* **PROBLEM**:
Repeat the lines below exactly as they appear, but leave out the images.

*** COLLECTED MATERIAL

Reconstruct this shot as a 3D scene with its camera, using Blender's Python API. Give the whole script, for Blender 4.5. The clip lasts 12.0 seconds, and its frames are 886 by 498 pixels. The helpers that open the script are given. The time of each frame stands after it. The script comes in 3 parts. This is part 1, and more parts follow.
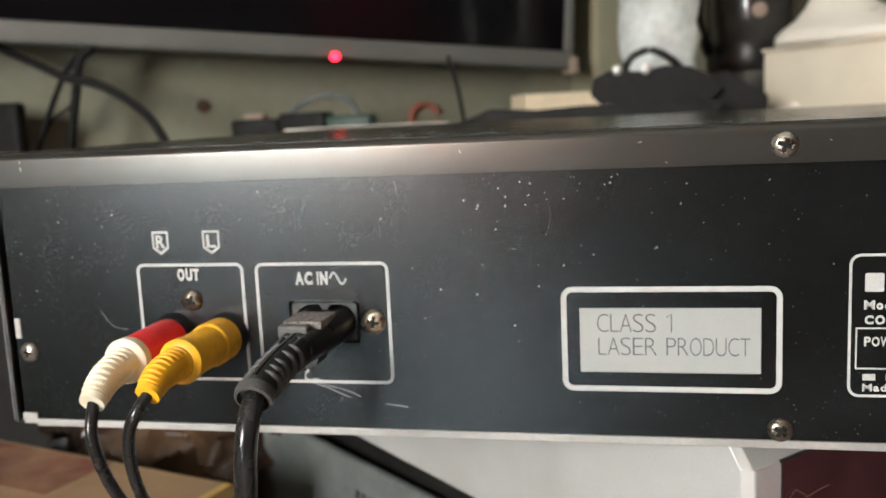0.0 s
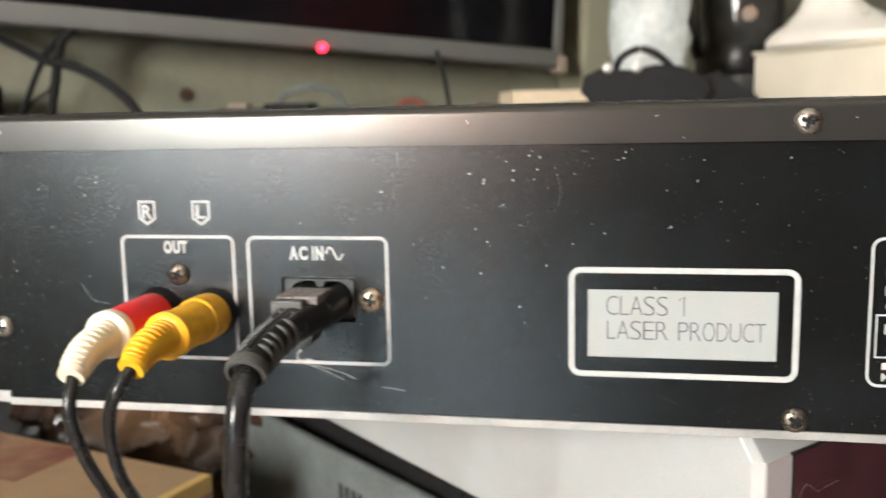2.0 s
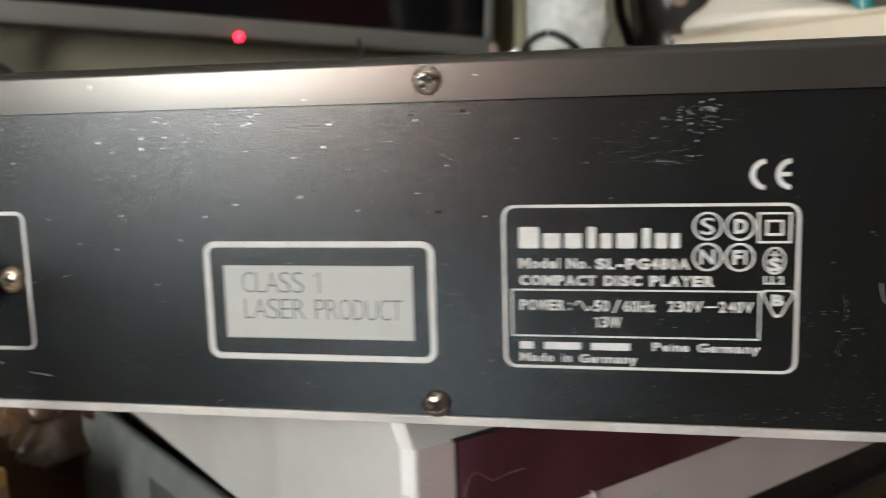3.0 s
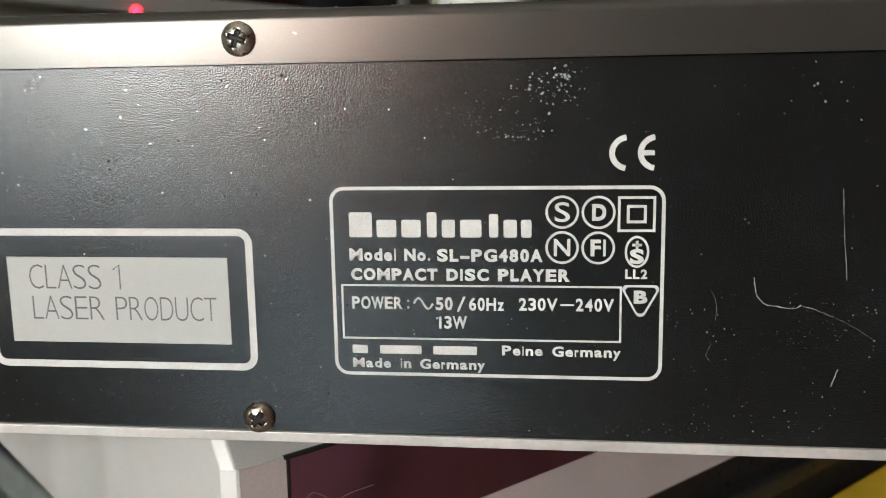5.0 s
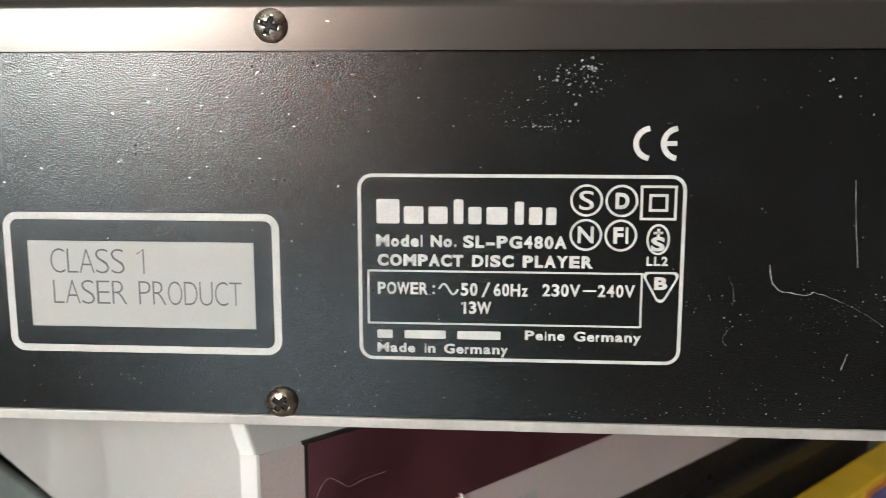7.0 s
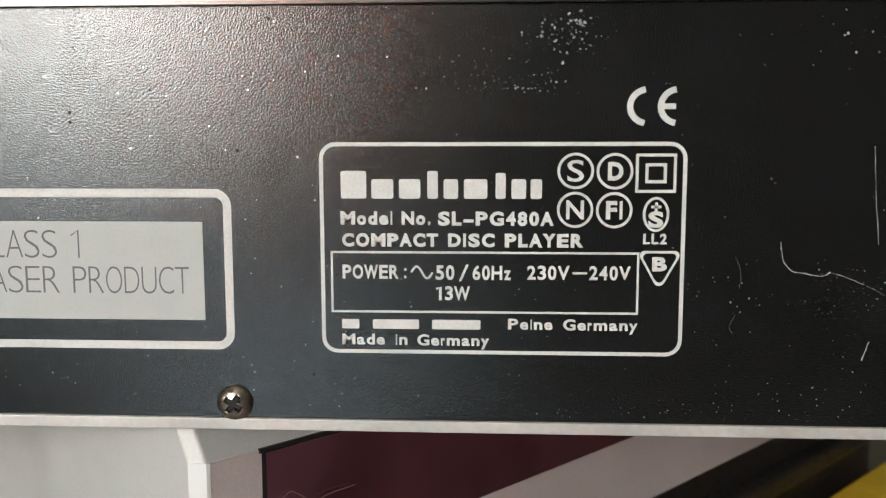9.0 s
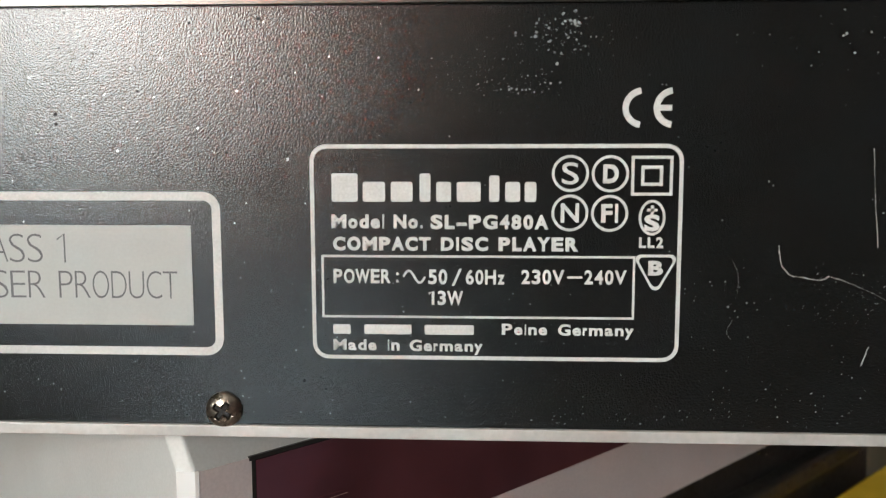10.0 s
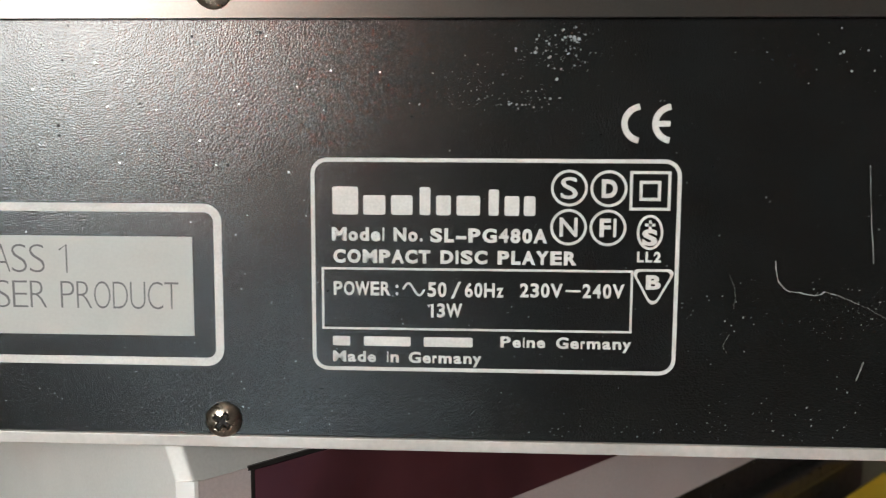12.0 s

******

* **EXERCISE OUTPUT**:
Reconstruct this shot as a 3D scene with its camera, using Blender's Python API. Give the whole script, for Blender 4.5. The clip lasts 12.0 seconds, and its frames are 886 by 498 pixels. The helpers that open the script are given. The time of each frame stands after it. The script comes in 3 parts. This is part 1, and more parts follow.
0.0 s
2.0 s
3.0 s
5.0 s
7.0 s
9.0 s
10.0 s
12.0 s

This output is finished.